# START OF EXTRACTED MATERIAL

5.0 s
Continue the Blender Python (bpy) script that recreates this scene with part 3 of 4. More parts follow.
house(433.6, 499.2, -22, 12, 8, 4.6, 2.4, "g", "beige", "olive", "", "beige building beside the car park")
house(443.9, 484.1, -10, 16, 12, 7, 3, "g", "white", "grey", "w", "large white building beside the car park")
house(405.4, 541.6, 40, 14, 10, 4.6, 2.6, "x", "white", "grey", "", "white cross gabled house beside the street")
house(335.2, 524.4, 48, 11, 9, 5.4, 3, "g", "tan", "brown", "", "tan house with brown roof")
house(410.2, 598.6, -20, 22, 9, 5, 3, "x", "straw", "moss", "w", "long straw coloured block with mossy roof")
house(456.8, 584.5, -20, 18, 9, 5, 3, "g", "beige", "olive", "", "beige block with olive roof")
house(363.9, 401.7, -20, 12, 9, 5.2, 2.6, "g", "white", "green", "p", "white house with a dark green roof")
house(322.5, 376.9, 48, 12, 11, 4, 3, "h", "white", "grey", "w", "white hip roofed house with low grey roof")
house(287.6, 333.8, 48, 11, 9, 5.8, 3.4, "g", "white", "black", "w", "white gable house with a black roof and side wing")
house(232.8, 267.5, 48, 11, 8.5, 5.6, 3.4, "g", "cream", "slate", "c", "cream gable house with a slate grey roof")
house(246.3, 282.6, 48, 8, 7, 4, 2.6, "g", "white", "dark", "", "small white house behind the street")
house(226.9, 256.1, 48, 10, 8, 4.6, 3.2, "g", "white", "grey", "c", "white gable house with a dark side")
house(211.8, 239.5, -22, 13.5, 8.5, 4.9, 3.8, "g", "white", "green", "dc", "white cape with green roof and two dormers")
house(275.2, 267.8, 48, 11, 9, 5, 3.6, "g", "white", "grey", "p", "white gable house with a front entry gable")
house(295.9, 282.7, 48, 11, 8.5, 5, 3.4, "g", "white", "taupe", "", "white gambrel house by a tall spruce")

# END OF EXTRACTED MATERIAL
# START OF EXTRACTED MATERIAL

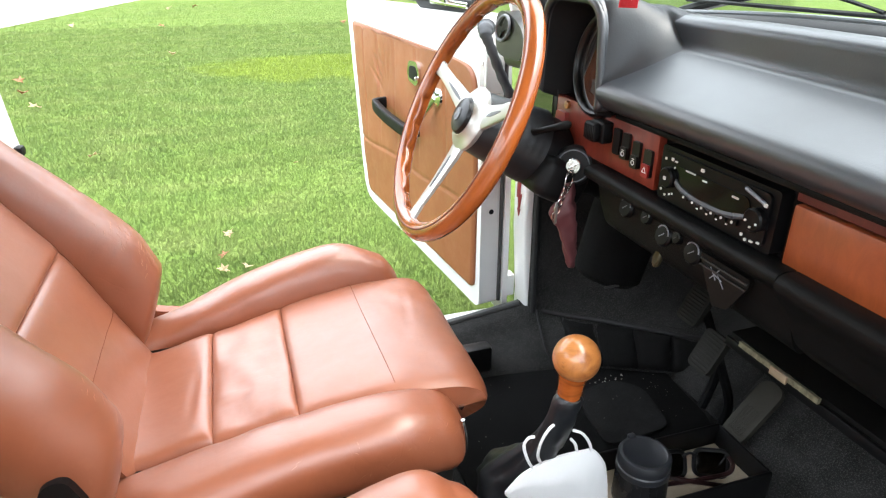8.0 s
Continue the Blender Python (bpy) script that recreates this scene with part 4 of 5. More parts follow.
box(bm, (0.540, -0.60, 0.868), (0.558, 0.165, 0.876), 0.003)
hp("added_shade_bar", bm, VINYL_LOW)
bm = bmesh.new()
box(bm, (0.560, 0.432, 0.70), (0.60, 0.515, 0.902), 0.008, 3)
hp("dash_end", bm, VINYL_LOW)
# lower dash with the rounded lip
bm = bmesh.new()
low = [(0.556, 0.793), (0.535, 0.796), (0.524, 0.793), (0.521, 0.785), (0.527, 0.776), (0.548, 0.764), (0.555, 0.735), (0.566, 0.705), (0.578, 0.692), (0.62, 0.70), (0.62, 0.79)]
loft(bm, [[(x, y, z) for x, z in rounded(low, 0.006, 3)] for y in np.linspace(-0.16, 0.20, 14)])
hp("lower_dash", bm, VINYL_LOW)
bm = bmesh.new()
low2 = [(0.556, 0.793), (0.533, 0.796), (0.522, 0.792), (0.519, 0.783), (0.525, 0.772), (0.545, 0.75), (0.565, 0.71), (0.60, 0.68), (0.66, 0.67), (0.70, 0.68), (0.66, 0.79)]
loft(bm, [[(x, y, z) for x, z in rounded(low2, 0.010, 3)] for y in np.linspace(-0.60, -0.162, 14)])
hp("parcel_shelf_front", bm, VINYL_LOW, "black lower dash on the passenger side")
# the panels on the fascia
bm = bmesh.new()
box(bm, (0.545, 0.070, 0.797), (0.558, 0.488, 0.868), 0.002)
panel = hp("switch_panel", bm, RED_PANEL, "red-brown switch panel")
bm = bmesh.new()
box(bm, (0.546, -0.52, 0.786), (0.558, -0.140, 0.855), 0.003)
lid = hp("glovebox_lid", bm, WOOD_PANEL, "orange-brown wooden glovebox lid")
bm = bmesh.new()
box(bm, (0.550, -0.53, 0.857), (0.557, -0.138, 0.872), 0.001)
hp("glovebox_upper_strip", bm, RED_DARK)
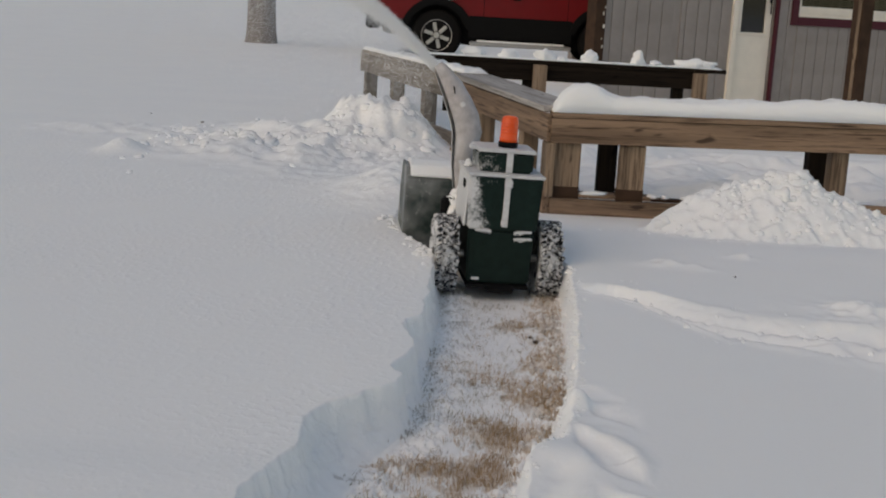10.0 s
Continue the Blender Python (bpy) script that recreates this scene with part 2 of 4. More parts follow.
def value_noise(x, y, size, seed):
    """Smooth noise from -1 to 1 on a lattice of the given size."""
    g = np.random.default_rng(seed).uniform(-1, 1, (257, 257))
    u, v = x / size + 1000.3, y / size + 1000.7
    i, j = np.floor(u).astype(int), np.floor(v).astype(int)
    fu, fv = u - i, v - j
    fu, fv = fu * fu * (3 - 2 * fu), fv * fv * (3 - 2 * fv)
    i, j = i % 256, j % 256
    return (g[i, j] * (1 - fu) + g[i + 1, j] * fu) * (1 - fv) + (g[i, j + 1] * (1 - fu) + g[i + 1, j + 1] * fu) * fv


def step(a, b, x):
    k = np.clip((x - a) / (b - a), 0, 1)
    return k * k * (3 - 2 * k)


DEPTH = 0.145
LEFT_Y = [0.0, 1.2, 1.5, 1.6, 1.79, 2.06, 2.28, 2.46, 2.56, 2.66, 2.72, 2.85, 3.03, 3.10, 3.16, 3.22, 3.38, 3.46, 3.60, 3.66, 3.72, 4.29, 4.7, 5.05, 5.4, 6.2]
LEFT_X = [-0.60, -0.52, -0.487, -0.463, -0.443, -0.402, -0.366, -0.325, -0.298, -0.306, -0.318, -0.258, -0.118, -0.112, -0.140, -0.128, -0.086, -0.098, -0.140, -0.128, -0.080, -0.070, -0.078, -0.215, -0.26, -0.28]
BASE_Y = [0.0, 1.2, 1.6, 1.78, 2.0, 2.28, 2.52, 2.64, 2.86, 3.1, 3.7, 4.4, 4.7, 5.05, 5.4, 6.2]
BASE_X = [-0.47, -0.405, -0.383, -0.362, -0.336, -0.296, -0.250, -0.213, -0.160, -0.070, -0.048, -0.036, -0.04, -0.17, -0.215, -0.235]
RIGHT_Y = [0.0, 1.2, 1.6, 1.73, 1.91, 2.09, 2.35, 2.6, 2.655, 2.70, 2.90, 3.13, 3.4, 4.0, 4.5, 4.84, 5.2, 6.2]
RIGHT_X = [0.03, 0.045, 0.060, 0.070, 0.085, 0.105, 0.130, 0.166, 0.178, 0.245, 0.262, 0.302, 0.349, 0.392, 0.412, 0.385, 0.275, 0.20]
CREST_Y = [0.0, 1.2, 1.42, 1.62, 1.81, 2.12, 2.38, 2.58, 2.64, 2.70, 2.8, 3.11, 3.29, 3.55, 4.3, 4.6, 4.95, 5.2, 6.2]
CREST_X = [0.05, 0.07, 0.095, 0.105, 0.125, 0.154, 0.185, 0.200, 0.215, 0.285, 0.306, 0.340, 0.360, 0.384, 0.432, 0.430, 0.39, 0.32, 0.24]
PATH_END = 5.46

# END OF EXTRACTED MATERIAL

__WHAT IS REQUIRED__.
Review the material and copy each line in which the word "Blender" appears.

__THE RESULT__.
Continue the Blender Python (bpy) script that recreates this scene with part 3 of 4. More parts follow.
Continue the Blender Python (bpy) script that recreates this scene with part 4 of 5. More parts follow.
Continue the Blender Python (bpy) script that recreates this scene with part 2 of 4. More parts follow.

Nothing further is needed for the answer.